## YOUR INSTRUCTIONS
Reproduce precisely the lines of the listing below, starting with the line that contains "# ---- helpers" and stopping after the line that contains "of a camera"; include nothing else.

## SOURCE MATERIAL
......

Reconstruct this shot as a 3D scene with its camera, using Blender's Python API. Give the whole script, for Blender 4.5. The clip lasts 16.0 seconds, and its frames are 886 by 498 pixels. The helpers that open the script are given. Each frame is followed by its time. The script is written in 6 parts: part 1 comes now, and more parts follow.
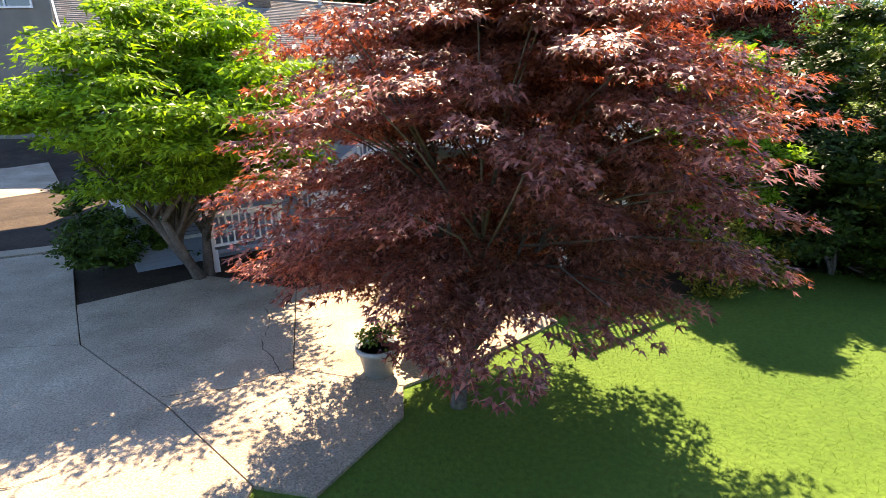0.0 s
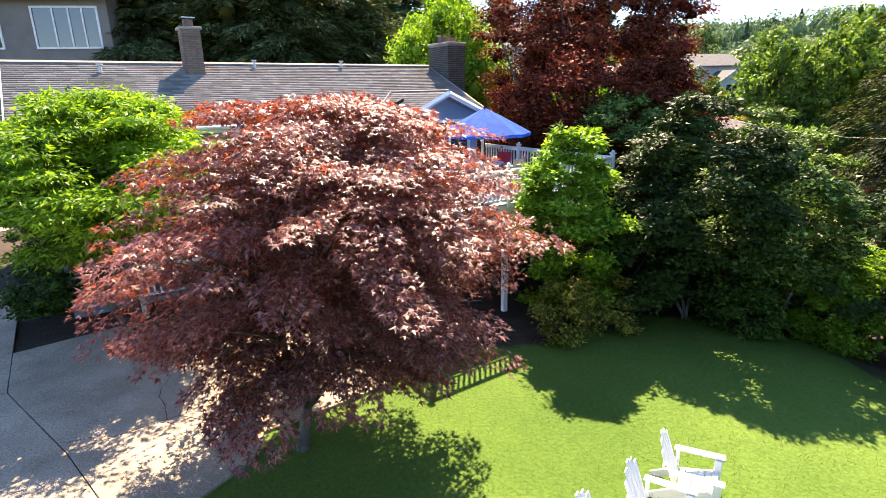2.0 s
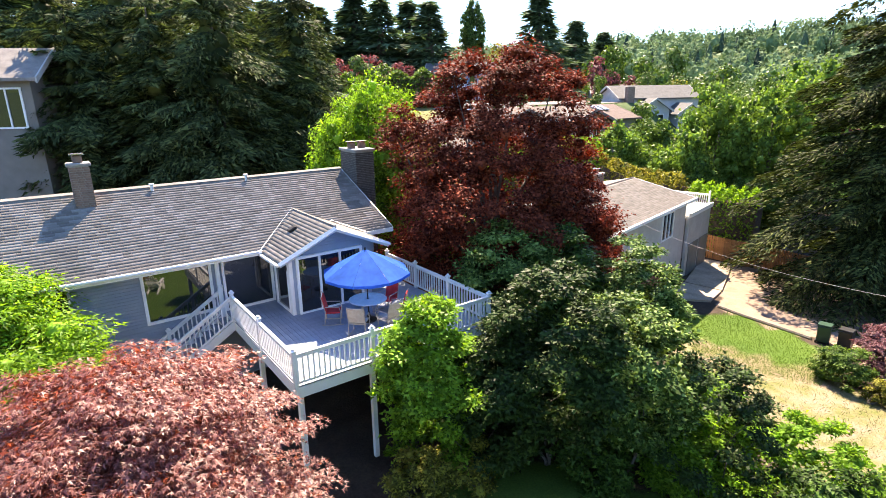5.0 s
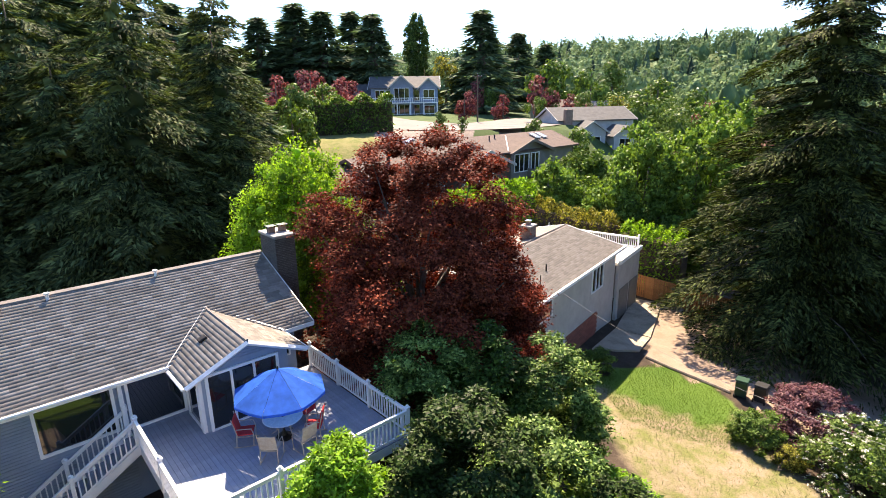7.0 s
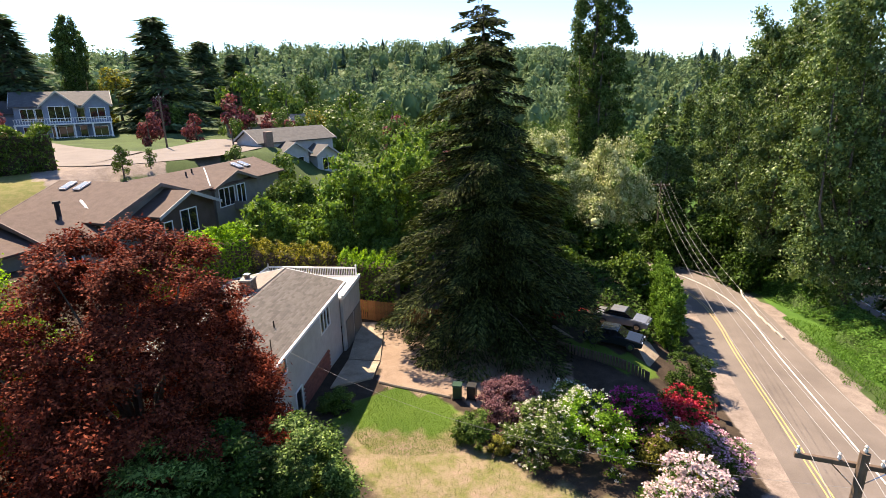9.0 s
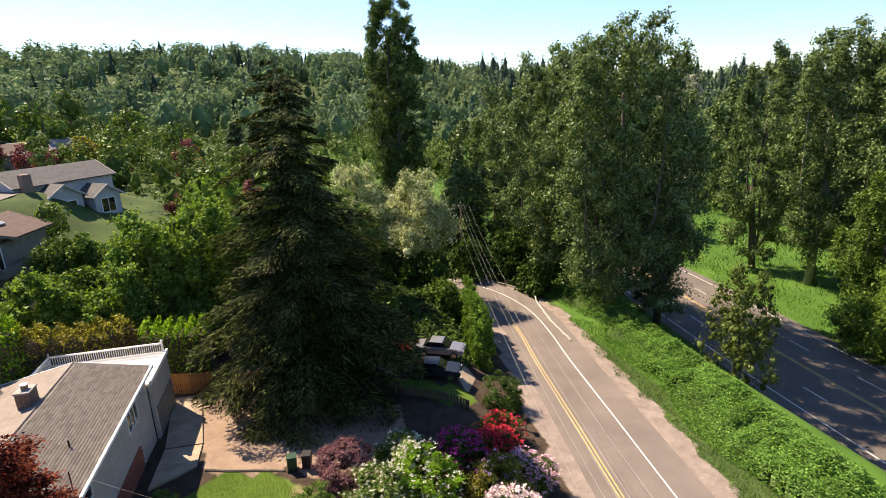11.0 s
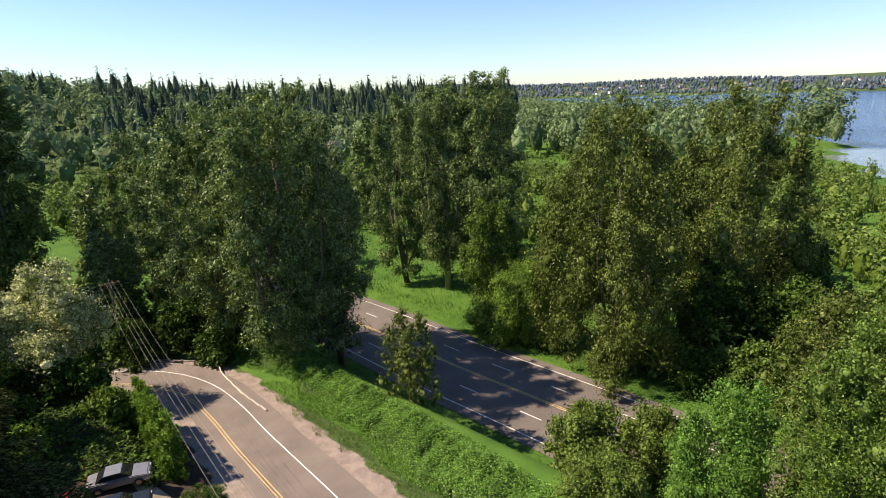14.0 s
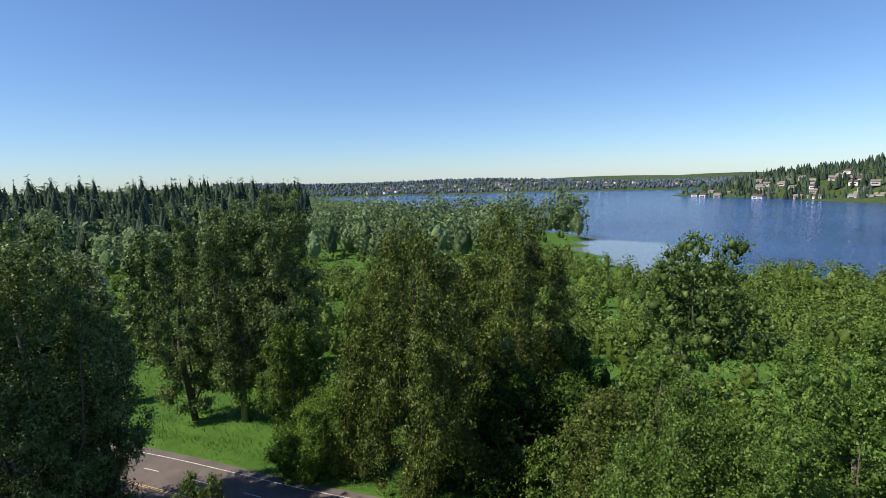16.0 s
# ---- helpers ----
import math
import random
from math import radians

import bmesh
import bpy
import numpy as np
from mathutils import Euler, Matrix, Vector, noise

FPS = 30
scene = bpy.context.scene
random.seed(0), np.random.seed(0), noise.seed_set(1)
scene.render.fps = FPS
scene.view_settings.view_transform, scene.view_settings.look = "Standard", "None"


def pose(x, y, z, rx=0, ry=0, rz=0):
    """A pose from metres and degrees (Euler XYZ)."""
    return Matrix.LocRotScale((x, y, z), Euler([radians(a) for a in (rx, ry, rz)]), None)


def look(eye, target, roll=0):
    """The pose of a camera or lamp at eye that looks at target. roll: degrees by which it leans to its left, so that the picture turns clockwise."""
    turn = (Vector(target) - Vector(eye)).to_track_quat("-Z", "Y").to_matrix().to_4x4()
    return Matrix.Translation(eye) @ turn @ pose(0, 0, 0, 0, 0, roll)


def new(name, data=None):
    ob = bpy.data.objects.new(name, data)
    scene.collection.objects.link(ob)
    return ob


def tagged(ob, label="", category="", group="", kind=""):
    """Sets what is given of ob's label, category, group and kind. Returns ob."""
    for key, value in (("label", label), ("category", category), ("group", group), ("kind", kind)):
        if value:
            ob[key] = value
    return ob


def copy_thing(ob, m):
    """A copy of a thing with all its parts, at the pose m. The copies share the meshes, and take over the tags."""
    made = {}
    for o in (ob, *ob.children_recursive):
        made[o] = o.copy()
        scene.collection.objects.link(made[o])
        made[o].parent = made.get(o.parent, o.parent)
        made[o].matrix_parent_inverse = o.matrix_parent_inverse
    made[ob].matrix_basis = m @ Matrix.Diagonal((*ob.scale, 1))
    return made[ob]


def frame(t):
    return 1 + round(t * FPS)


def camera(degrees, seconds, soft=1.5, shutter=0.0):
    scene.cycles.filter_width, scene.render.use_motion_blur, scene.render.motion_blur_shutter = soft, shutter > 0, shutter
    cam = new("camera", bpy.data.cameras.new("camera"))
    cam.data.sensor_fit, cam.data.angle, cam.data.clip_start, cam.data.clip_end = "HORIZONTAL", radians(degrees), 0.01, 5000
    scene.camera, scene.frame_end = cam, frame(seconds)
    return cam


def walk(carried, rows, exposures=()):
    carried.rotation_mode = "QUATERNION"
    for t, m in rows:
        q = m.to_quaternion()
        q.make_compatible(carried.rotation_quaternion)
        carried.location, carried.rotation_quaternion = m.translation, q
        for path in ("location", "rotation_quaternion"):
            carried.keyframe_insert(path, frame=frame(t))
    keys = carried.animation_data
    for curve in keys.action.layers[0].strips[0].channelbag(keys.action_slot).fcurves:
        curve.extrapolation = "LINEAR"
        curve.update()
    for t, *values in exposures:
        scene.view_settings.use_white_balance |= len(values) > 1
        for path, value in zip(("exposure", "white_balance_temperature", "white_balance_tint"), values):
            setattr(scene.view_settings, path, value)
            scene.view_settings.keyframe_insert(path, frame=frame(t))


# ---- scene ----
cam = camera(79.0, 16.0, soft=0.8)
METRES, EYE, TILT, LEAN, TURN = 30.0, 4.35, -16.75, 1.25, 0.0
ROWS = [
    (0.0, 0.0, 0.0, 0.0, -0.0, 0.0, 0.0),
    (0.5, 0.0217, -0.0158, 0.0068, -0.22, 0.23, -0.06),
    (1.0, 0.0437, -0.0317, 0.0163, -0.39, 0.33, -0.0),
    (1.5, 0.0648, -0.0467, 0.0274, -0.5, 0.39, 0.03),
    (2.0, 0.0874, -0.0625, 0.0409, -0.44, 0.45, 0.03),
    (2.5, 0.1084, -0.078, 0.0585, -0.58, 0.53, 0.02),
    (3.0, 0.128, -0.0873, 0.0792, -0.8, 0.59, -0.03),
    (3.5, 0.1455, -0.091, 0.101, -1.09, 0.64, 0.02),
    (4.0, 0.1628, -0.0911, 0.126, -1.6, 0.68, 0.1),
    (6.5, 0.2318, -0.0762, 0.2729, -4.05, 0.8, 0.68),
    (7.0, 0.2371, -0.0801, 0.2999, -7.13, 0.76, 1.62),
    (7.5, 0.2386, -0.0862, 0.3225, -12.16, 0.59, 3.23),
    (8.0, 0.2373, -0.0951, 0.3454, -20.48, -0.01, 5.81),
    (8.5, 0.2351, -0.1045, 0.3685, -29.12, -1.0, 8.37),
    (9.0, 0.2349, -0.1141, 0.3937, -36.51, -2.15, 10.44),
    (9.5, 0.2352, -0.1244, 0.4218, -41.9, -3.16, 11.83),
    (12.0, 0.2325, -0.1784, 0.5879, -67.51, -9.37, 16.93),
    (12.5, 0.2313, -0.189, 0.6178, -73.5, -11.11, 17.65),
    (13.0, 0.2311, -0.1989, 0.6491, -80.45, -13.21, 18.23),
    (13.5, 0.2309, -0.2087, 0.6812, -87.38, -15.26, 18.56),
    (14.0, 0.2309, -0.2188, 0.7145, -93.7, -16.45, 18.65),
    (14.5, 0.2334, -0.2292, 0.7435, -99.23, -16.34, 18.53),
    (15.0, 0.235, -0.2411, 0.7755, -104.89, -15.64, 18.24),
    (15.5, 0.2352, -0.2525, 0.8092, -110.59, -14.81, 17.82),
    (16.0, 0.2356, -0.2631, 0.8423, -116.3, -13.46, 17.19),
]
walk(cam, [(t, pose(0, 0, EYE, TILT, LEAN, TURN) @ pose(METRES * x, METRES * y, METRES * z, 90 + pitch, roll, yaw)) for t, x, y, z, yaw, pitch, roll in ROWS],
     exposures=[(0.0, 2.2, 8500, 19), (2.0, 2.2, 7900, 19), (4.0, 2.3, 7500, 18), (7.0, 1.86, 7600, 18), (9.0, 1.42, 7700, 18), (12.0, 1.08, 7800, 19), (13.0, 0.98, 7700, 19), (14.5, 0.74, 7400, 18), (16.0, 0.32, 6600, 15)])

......

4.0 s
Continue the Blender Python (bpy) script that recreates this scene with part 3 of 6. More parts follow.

......

## RESULT FOR THIS EXERCISE
# ---- helpers ----
import math
import random
from math import radians

import bmesh
import bpy
import numpy as np
from mathutils import Euler, Matrix, Vector, noise

FPS = 30
scene = bpy.context.scene
random.seed(0), np.random.seed(0), noise.seed_set(1)
scene.render.fps = FPS
scene.view_settings.view_transform, scene.view_settings.look = "Standard", "None"


def pose(x, y, z, rx=0, ry=0, rz=0):
    """A pose from metres and degrees (Euler XYZ)."""
    return Matrix.LocRotScale((x, y, z), Euler([radians(a) for a in (rx, ry, rz)]), None)


def look(eye, target, roll=0):
    """The pose of a camera or lamp at eye that looks at target. roll: degrees by which it leans to its left, so that the picture turns clockwise."""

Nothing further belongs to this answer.